» Instruction: Quote precisely the run of lines opening with the line containing "q.make_compatible(carried.rotation_quaternion)" and closing with the line containing "0.99, 6140, 15)])", and nothing else.

** START OF Source material **

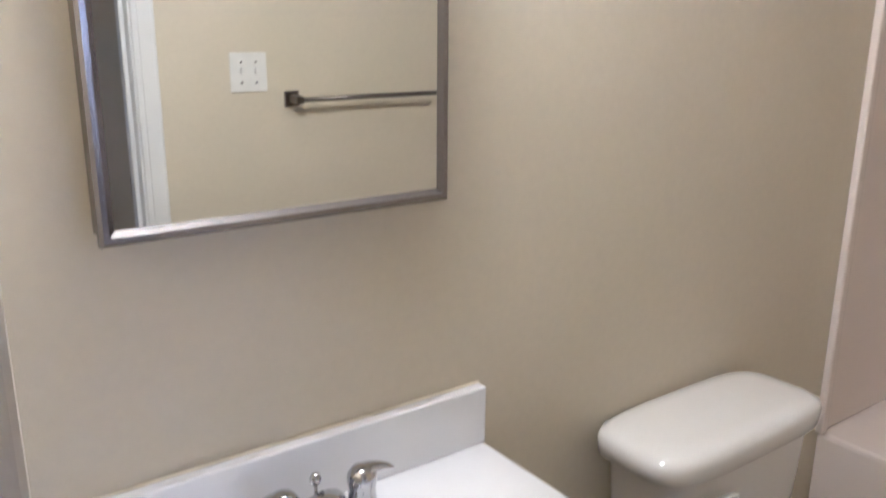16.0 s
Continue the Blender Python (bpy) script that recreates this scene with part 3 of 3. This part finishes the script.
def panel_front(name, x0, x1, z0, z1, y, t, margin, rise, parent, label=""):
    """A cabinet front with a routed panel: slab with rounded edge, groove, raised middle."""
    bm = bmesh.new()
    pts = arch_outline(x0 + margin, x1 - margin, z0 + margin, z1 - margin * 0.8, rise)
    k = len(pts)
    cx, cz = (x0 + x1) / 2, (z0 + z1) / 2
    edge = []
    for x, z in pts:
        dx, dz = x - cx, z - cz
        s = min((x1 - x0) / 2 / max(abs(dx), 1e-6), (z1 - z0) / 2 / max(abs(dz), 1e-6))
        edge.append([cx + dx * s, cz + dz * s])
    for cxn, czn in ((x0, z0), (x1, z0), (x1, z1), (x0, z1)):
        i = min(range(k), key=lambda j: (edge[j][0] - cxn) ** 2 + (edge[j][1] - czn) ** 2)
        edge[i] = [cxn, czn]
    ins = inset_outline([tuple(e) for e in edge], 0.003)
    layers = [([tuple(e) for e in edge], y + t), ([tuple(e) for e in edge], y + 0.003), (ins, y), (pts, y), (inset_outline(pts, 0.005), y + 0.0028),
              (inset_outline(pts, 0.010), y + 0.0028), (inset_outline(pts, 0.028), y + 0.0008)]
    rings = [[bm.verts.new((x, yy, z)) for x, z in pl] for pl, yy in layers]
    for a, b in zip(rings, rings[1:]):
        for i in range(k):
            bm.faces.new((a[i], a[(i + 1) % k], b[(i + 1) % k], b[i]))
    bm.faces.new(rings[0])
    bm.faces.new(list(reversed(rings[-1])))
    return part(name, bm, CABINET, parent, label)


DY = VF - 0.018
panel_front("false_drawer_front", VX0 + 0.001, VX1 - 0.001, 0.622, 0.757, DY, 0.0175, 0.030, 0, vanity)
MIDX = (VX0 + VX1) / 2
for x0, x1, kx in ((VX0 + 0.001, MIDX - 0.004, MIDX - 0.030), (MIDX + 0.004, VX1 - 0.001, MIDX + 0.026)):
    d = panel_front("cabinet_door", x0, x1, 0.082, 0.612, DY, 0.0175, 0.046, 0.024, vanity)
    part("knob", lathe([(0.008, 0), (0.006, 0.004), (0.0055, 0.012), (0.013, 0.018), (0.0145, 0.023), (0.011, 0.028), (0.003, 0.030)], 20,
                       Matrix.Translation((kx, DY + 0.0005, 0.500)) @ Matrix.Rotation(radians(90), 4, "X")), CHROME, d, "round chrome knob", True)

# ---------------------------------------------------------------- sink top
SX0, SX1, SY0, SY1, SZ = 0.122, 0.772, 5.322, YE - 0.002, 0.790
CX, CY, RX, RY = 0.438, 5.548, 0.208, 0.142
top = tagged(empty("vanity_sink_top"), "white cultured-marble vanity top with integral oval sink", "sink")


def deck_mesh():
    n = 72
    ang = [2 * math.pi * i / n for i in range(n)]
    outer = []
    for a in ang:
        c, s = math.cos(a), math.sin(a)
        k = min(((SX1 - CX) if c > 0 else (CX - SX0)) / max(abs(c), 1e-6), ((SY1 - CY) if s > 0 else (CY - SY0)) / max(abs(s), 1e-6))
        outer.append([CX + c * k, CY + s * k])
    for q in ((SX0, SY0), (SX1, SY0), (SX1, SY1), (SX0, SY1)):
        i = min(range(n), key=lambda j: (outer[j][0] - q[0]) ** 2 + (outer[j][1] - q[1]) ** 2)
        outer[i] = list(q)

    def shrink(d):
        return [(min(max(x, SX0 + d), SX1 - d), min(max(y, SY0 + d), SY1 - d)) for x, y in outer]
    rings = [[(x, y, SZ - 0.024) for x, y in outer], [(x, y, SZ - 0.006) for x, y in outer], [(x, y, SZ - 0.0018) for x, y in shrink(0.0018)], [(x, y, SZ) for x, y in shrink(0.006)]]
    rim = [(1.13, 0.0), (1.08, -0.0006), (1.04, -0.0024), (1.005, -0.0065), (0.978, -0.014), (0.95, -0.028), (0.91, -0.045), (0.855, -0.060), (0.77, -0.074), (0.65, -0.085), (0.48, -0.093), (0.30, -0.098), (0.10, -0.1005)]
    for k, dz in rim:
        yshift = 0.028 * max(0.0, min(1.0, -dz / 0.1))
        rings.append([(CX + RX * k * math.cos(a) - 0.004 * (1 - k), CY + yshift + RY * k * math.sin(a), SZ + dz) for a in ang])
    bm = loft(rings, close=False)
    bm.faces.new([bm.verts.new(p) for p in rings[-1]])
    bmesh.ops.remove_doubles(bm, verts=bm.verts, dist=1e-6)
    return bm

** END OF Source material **
** START OF Source material **

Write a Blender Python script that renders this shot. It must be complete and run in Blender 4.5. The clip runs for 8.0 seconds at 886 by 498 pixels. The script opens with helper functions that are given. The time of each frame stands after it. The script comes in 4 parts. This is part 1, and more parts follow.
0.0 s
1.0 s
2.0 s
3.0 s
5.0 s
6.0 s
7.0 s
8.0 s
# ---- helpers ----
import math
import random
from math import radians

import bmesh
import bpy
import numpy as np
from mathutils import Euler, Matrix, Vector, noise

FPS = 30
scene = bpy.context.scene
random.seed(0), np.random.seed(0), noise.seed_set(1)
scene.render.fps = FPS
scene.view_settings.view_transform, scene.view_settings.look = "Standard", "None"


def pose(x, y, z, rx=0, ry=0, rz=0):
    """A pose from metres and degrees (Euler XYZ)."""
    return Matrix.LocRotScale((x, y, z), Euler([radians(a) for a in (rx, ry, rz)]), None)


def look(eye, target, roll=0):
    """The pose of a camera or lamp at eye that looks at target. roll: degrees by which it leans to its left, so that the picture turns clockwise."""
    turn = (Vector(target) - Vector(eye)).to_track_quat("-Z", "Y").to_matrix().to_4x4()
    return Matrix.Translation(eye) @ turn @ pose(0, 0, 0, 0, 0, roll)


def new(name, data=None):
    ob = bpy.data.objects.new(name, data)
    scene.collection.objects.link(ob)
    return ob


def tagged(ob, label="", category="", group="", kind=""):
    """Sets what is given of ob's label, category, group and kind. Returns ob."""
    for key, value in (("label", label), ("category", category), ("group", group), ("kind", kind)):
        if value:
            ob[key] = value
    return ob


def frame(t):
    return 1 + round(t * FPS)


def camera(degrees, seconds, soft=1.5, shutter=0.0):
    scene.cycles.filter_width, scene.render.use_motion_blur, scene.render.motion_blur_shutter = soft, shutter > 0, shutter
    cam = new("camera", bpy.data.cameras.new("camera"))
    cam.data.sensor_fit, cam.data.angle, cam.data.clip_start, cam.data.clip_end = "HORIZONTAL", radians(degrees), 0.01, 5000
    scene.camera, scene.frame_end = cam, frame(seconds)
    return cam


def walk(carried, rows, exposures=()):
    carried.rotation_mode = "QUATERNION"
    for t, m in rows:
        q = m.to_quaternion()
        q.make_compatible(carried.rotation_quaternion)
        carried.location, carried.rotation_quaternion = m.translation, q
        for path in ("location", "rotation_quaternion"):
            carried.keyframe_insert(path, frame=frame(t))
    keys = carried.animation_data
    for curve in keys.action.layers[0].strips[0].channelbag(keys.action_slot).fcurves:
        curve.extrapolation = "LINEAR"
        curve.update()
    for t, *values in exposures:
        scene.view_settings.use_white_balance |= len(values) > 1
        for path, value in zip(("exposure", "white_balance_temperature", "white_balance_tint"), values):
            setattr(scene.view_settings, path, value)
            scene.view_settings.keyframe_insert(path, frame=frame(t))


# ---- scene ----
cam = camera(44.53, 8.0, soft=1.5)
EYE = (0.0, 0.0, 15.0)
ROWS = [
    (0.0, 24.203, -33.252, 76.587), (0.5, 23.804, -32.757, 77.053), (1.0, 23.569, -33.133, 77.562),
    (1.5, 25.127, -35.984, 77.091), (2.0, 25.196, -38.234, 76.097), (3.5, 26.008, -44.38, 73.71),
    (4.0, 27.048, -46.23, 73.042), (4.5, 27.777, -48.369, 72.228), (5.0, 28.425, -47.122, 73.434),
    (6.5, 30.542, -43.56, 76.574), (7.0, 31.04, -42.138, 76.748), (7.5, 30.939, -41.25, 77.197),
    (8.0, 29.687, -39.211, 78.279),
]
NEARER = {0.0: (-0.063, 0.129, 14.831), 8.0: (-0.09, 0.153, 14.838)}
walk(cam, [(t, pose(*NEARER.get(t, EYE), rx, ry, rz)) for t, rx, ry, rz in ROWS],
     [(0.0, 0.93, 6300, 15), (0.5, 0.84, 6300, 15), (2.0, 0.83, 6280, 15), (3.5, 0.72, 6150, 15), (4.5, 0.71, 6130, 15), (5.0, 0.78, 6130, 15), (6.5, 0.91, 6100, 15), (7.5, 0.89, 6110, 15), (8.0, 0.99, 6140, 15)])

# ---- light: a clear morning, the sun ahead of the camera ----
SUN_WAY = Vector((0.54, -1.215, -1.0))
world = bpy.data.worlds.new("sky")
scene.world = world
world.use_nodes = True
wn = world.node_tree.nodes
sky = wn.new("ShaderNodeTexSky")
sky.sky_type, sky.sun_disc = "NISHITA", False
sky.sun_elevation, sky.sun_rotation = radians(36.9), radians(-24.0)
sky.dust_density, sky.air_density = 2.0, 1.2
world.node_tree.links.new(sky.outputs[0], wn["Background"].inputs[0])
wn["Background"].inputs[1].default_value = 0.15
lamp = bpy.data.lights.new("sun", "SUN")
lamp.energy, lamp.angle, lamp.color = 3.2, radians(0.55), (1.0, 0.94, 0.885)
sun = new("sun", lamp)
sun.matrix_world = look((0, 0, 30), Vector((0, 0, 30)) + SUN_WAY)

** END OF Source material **

» Result of this task:
        q.make_compatible(carried.rotation_quaternion)
        carried.location, carried.rotation_quaternion = m.translation, q
        for path in ("location", "rotation_quaternion"):
            carried.keyframe_insert(path, frame=frame(t))
    keys = carried.animation_data
    for curve in keys.action.layers[0].strips[0].channelbag(keys.action_slot).fcurves:
        curve.extrapolation = "LINEAR"
        curve.update()
    for t, *values in exposures:
        scene.view_settings.use_white_balance |= len(values) > 1
        for path, value in zip(("exposure", "white_balance_temperature", "white_balance_tint"), values):
            setattr(scene.view_settings, path, value)
            scene.view_settings.keyframe_insert(path, frame=frame(t))


# ---- scene ----
cam = camera(44.53, 8.0, soft=1.5)
EYE = (0.0, 0.0, 15.0)
ROWS = [
    (0.0, 24.203, -33.252, 76.587), (0.5, 23.804, -32.757, 77.053), (1.0, 23.569, -33.133, 77.562),
    (1.5, 25.127, -35.984, 77.091), (2.0, 25.196, -38.234, 76.097), (3.5, 26.008, -44.38, 73.71),
    (4.0, 27.048, -46.23, 73.042), (4.5, 27.777, -48.369, 72.228), (5.0, 28.425, -47.122, 73.434),
    (6.5, 30.542, -43.56, 76.574), (7.0, 31.04, -42.138, 76.748), (7.5, 30.939, -41.25, 77.197),
    (8.0, 29.687, -39.211, 78.279),
]
NEARER = {0.0: (-0.063, 0.129, 14.831), 8.0: (-0.09, 0.153, 14.838)}
walk(cam, [(t, pose(*NEARER.get(t, EYE), rx, ry, rz)) for t, rx, ry, rz in ROWS],
     [(0.0, 0.93, 6300, 15), (0.5, 0.84, 6300, 15), (2.0, 0.83, 6280, 15), (3.5, 0.72, 6150, 15), (4.5, 0.71, 6130, 15), (5.0, 0.78, 6130, 15), (6.5, 0.91, 6100, 15), (7.5, 0.89, 6110, 15), (8.0, 0.99, 6140, 15)])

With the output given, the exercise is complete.